Translating Domain Knowledge

Expert says	Translation
"Roughly between A and B"	`find_constrained_prior(..., lower=A, upper=B, mass=0.90)`
"Usually around X, rarely above Y"	LogNormal or Gamma with median near X, 95th percentile near Y
"Positive, with diminishing probability for large values"	HalfNormal, Exponential, or HalfCauchy
"Could go either way, maybe 50-50"	`pm.Beta("p", alpha=1, beta=1)` or `pm.Normal("effect", 0, ...)`
"No more than X in absolute value"	`pm.TruncatedNormal` or `pm.Uniform(-X, X)`

See references/elicitation_workflows.md for detailed protocols.

Sensitivity Analysis

Checking Prior Sensitivity

Conclusions are robust if they hold under different reasonable priors.

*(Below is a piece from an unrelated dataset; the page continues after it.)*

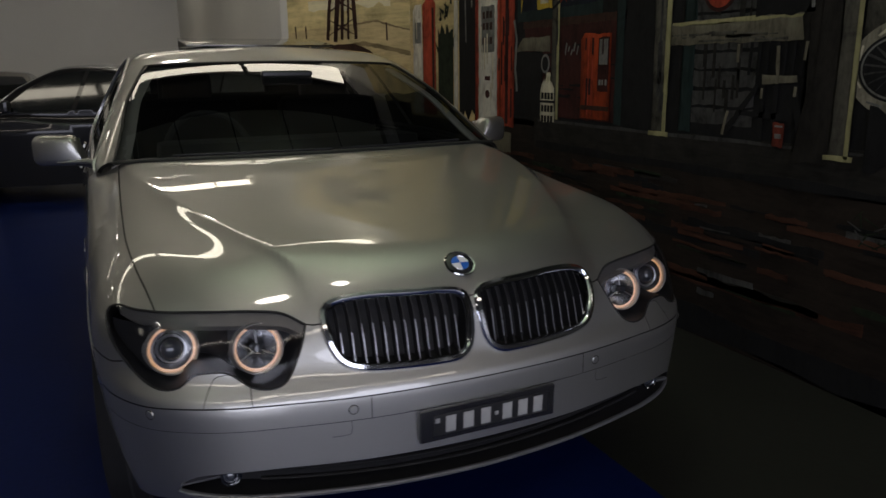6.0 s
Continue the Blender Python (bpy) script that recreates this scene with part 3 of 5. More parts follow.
shell = ~i_ws & ~i_dlo & ~i_rg & (lower(*M.T) > -.02) & (M[:, 2] > .9) & ((M[:, 2] > .985) | (M[:, 1] > np.interp(M[:, 2], foot[::-1, 2], foot[::-1, 1])))
whole("roof", take(P, N, tri[shell]), PAINT, car, "silver roof and pillars")
for piece in islands(tri[i_post]):
    both_sides("door_post", take(P, N, piece, .002), PLASTIC, car, "black window post")
whole("inner_lining", take(P, N, tri[shell], .014), TRIM, car, "dark cabin lining")
glass = whole("windscreen", take(P, N, tri[i_ws], .003), SCREEN, car, "dark reflecting windscreen")
glass.visible_shadow = False
for o in (*both_sides("side_window", take(P, N, tri[i_dlo & ~i_post], .003), TINTED, car, "dark side windows"), whole("rear_window", take(P, N, tri[i_rg], .003), TINTED, car)):
    o.visible_shadow = False

# ---- grilles, lamps and trim of the saloon ----
def recess(name, loop, depth, material, parent, shrink=1.0, label="", rim=0.0):
    """A hollow behind a closed line: walls that run back by depth and a back plate."""
    L = np.array(loop)
    c = L.mean(0)
    B = c + (L - c) * shrink + np.array(depth)
    n = len(L)
    bm = bmesh.new()
    f = [bm.verts.new(v) for v in L]
    b = [bm.verts.new(v) for v in B]
    for i in range(n):
        bm.faces.new((f[i], f[(i + 1) % n], b[(i + 1) % n], b[i]))
    bm.faces.new(b)
    bmesh.ops.triangulate(bm, faces=[q for q in bm.faces if len(q.verts) > 4])
    bmesh.ops.recalc_face_normals(bm, faces=bm.faces)
    return part(name, bm, material, parent, label)


def flipped(loop, s):
    L = np.array(loop) * np.array([s, 1, 1.0])
    return L if s > 0 else L[::-1]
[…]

# Fit model with original priors
with pm.Model() as model_original:
    beta = pm.Normal("beta", 0, 1)
    ...
    idata_orig = pm.sample()

# Fit with wider priors
with pm.Model() as model_wide:
    beta = pm.Normal("beta", 0, 10)
    ...
    idata_wide = pm.sample()

# Fit with different family
with pm.Model() as model_robust:
    beta = pm.StudentT("beta", nu=3, mu=0, sigma=1)
    ...
    idata_robust = pm.sample()

# Compare posteriors visually
import arviz as az
az.plot_forest(
    [idata_orig, idata_wide, idata_robust],
    model_names=["Original", "Wide", "Robust"],
    var_names=["beta"],
)

What to Report

If posteriors are similar across priors: conclusions are data-driven (robust)
If posteriors differ substantially: conclusions are prior-sensitive — report sensitivity
Always compare the posterior-to-prior contraction: strong contraction = data is informative

Power-scaling Sensitivity

For systematic sensitivity analysis, scale the prior log-density by a factor alpha:

# alpha > 1: stronger prior influence
# alpha < 1: weaker prior influence
# Compare posteriors across alpha in [0.5, 0.75, 1.0, 1.25, 1.5]

When posteriors are stable across alpha values, the inference is robust to prior choice.